In the most primitive state, says Winnicott, the object behaves according to magical laws: “it exists when desired, it approaches when approached, it hurts when hurt. Lastly, it vanishes when not wanted”: “to not want, as a result of satisfaction, is to annihilate the object.” Winnicott here deals with the problem of trying to understand why, with some infants, they are not satisfied with satisfaction. This seems to me possibly to lend insight to Dickens’s fear and dread of female sexuality: like a patient to whom Winnicott refers, “his chief fear was of satisfaction”—because satisfaction brought an annihilation of the object, a kind of murder. To such a person, woman might be the source of one’s being, but also (as to the Jungians) that grave into which one ultimately plunges—because, in her body, toward which one directs the fantasies of aspiration and idealism, lies the power, in providing sexual satisfaction, that would annihilate one’s world altogether. A terrifying infant experience of the primal scene would, of course, exacerbate this feeling, not least in a child who had an extraordinary capacity, as Dickens had, for vivid fantasy, and a hunger to find the very source of his being.

So, while Dickens had a deep respect for woman, he also found her associated with dread. In Dombey and Son, writing about Polly Toodles, he says that she was a typical example of the ordinary woman, of “a nature that is ever, in the mass, better, truer, higher, nobler, quicker to feel, and much more constant to retain, all tenderness and pity, self-denial and devotion, more than the nature of men.” At times this develops into the Euphrasia theme, which we have examined in Little Dorrit. “Nature often enshrines gallant and noble hearts in weak bosoms—often, God bless her, in female breasts” Dickens writes of Nell, when she is thinking how destitute her grandfather would be without her, in The Old Curiosity Shop. But these creatures, often angels, can also be frightening, if stirred up.

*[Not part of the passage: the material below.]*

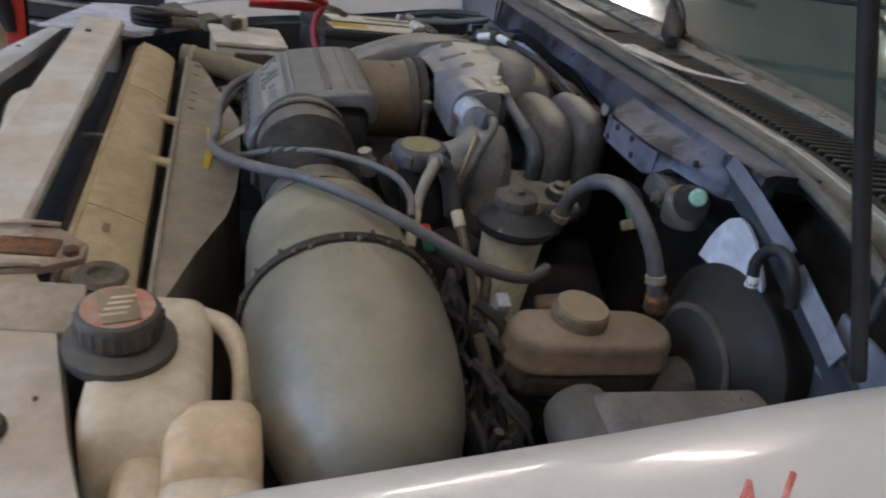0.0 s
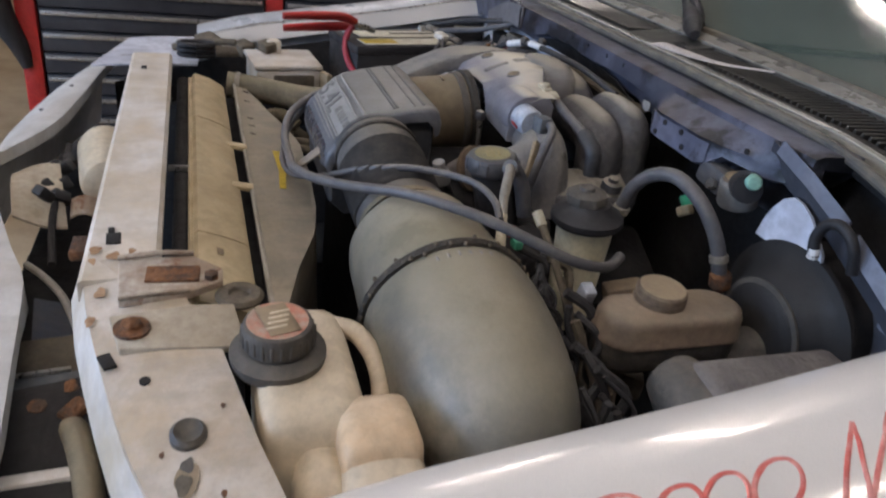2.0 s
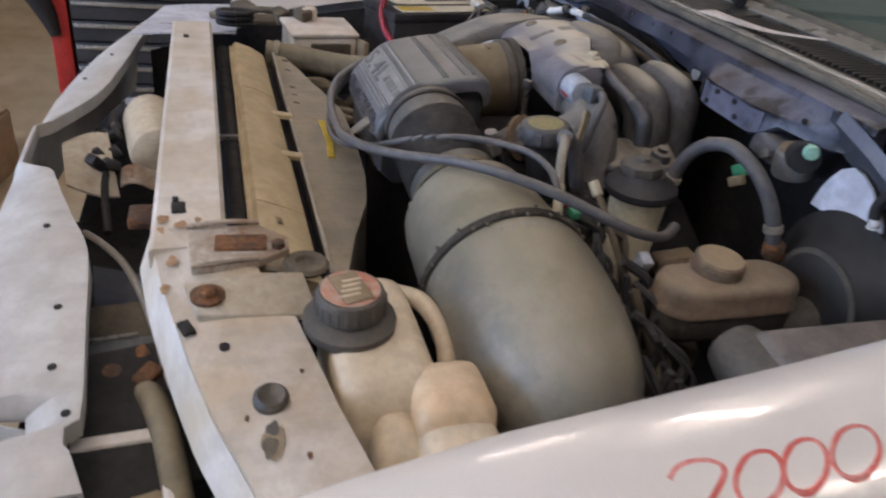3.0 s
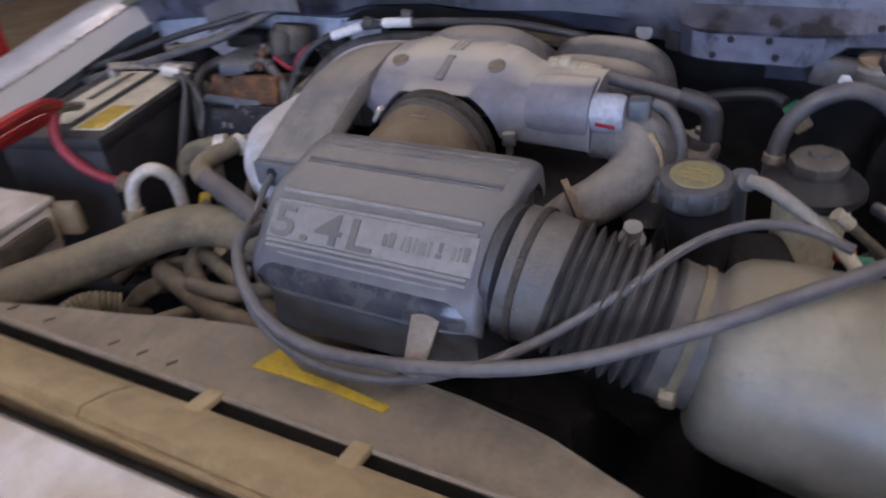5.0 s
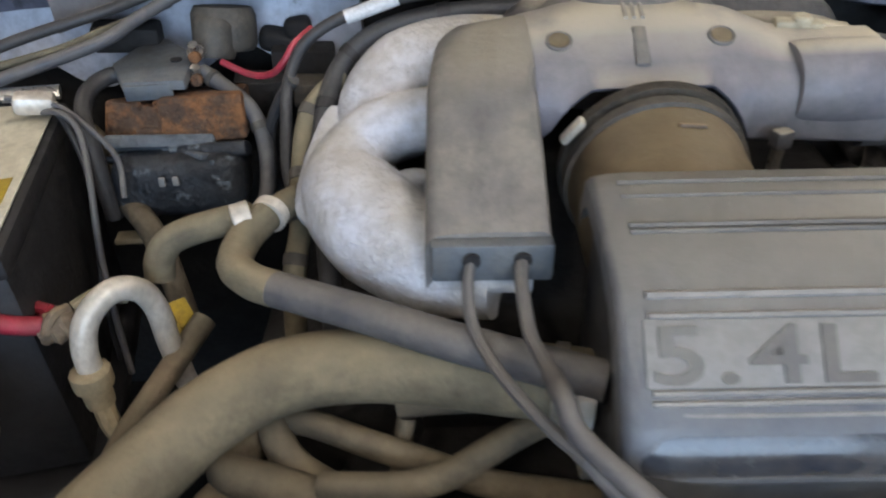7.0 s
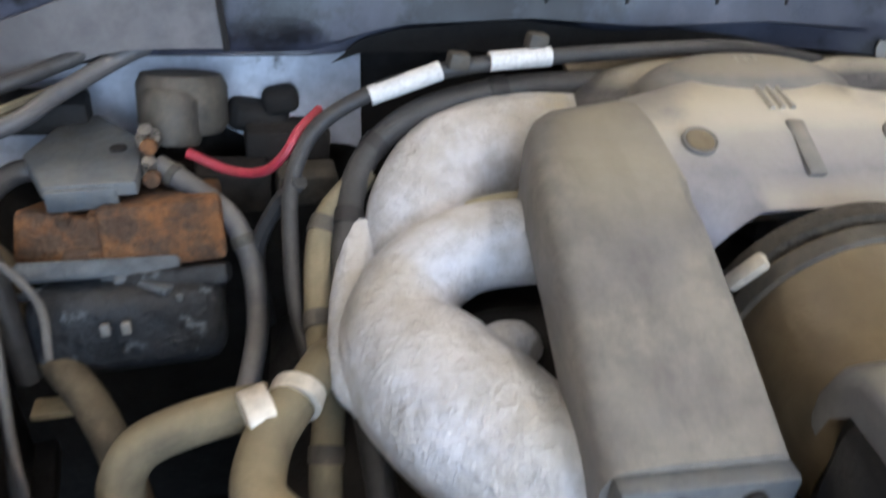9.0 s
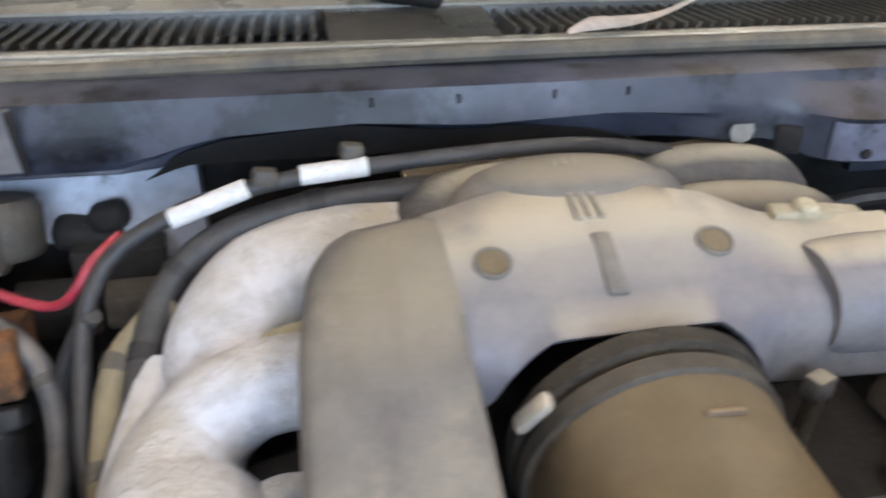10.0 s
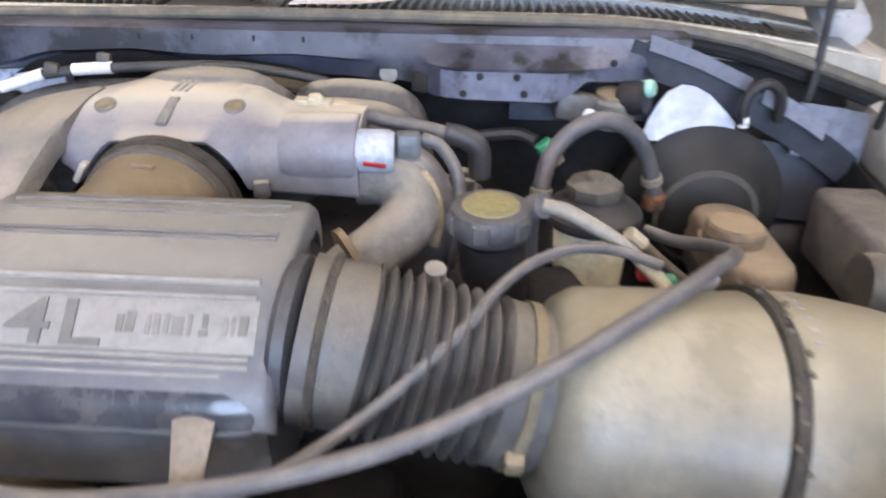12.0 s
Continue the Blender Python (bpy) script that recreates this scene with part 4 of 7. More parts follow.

There is something about a roused woman: especially if she adds to all her other strong passions, the fierce impulses of recklessness and despair: which few men like to provoke. (Oliver Twist, 115)

Dickens’s engagement with the problem of woman cannot be understood without taking into account the deeper insights of psychoanalysis, as several critics have found. Lawrence Frank, for example, in Charles Dickens and the Romantic Self, makes some useful comments on the images of themselves that Dickens’s women have, especially Esther Summerson, who, of course, loses her image before finding it again: and he invokes some enlightening ideas from Maurice Merleau-Ponty (“the image of oneself makes possible the knowledge of oneself, [and] makes possible a sort of alienation” Frank, 1984, 247). Another explanation of Esther’s reality is that made by Alex Zwerdling in an article, “Esther Summerson Rehabilitated.” He finds the treatment of her internal conflicts psychologically plausible, but criticizes the end as depriving her of existential choice.

There is tremendous poetic resonance around some of Dickens’s imagery, as in his depiction of Eugene Wrayburn’s reflections on the river, just before his attempted murder:

The rippling of the river seemed to cause a correspondent stir in his uneasy reflections. He would have laid them asleep if he could, but they were in movement, like the stream, and all tending one way with a strong current. As the ripple under the moon broke unexpectedly now and then, and palely flashed in a new shape and with a new sound, so parts of his thoughts started, unbidden from the rest, and revealed their wickedness. (Our Mutual Friend, 698)

That is, they are lustful thoughts, and reveal themselves like corpses in the river. The thoughts of seduction directed toward Lizzie seem here to have an apocalyptic quality, associated with sexual love, that brings him near to death, and this association of woman and sexual love with death is an enigma in Dickens’s work we need to go on pondering, for it reveals a fundamental duplicity in his view of them.